— INFORMATION PROVIDED —
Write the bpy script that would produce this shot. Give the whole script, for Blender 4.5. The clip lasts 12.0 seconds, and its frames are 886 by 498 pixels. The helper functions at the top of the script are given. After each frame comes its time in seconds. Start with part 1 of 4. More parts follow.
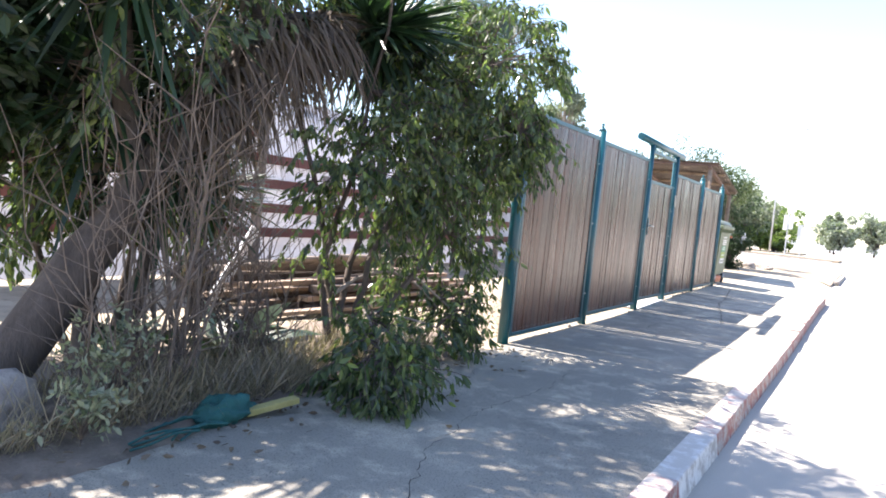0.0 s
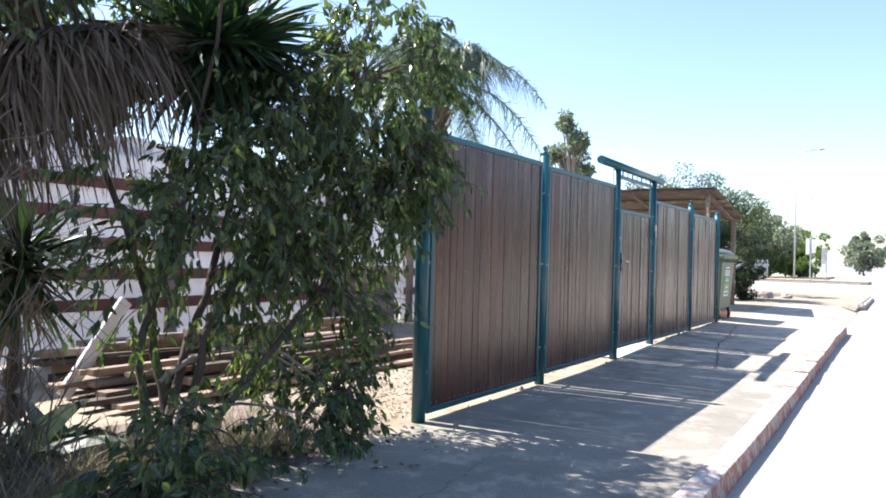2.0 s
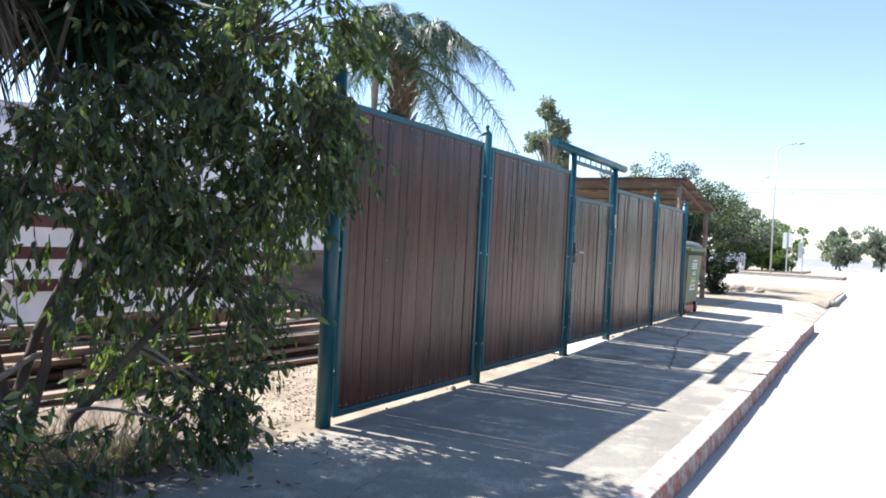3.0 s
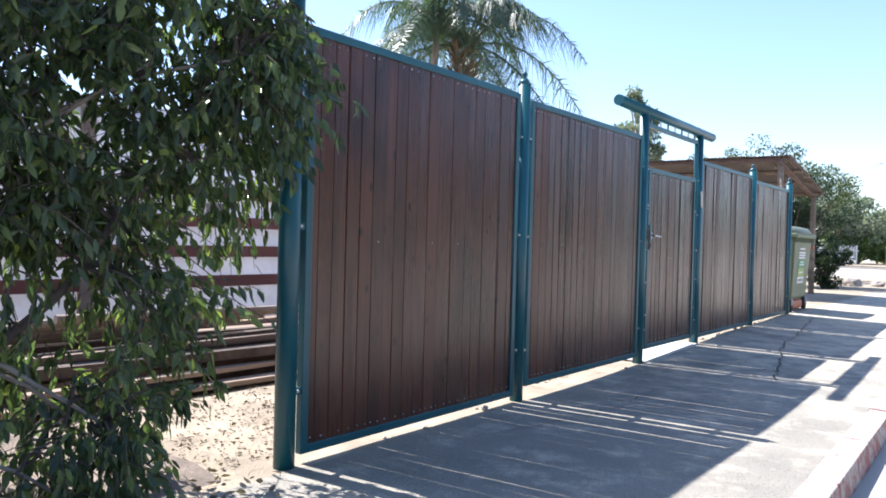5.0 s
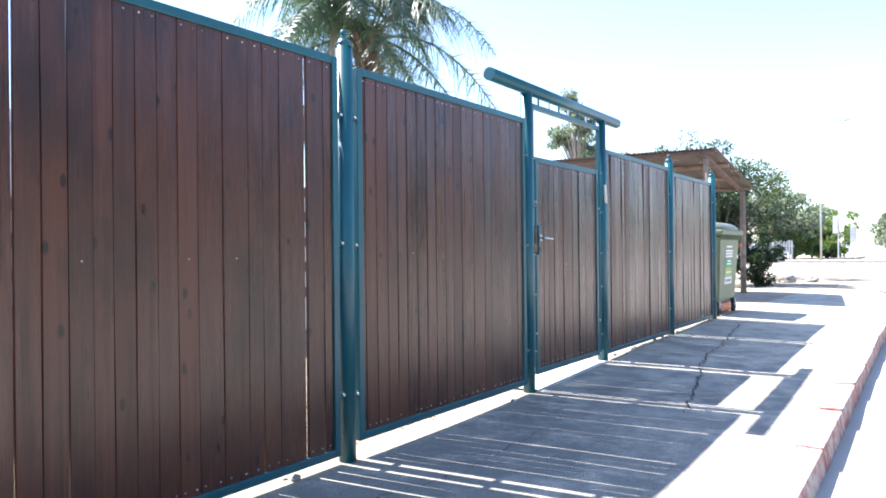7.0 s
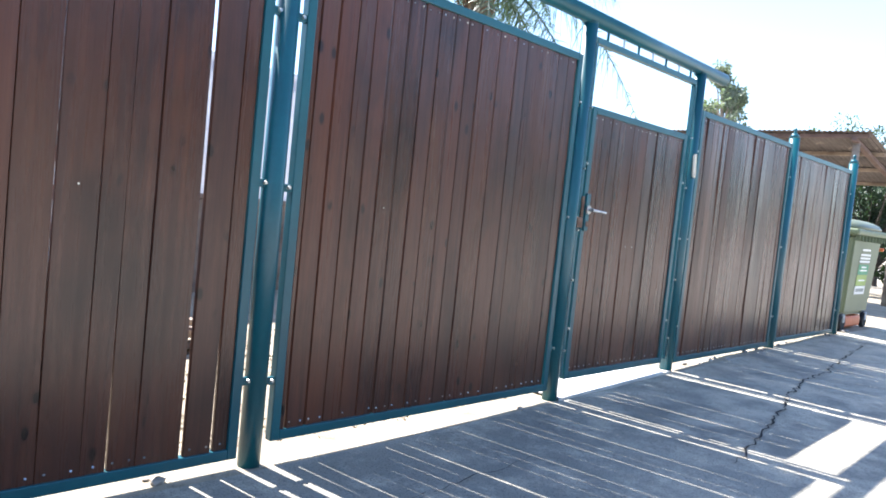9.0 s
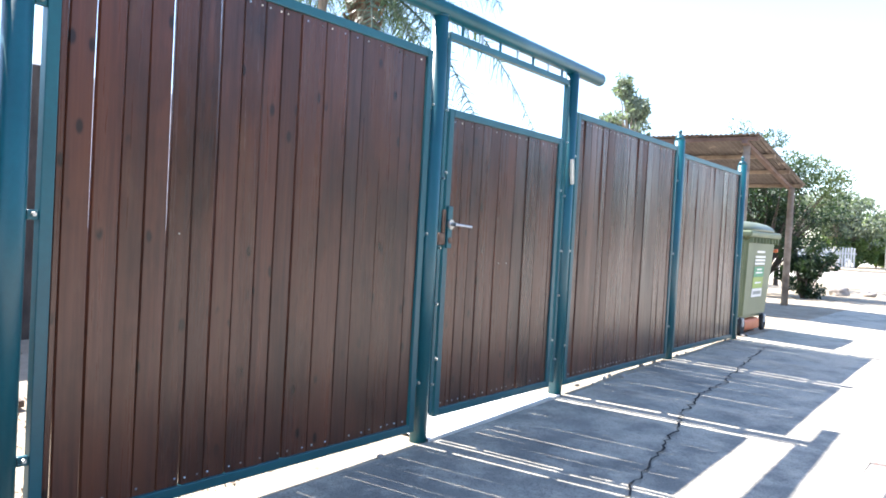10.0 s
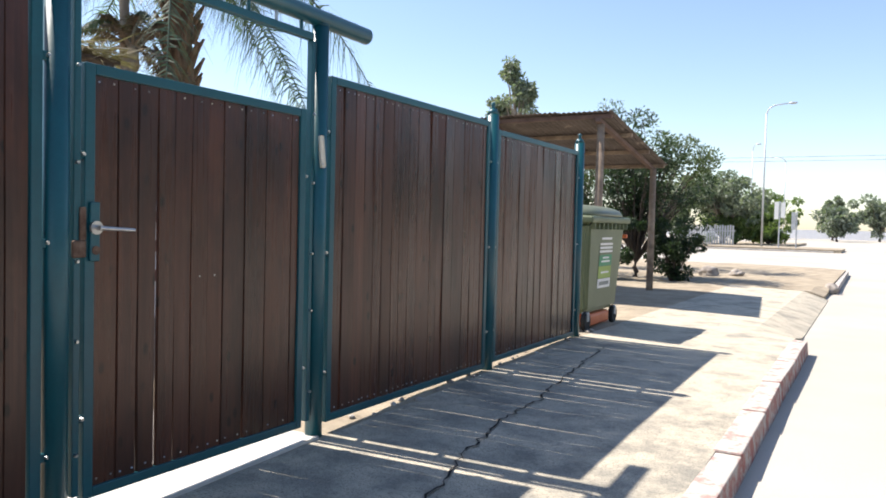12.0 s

— WHAT TO DO —
Without the pictures, write out all of the material exactly.

— RESPONSE TO THIS EXERCISE —
Write the bpy script that would produce this shot. Give the whole script, for Blender 4.5. The clip lasts 12.0 seconds, and its frames are 886 by 498 pixels. The helper functions at the top of the script are given. After each frame comes its time in seconds. Start with part 1 of 4. More parts follow.
0.0 s
2.0 s
3.0 s
5.0 s
7.0 s
9.0 s
10.0 s
12.0 s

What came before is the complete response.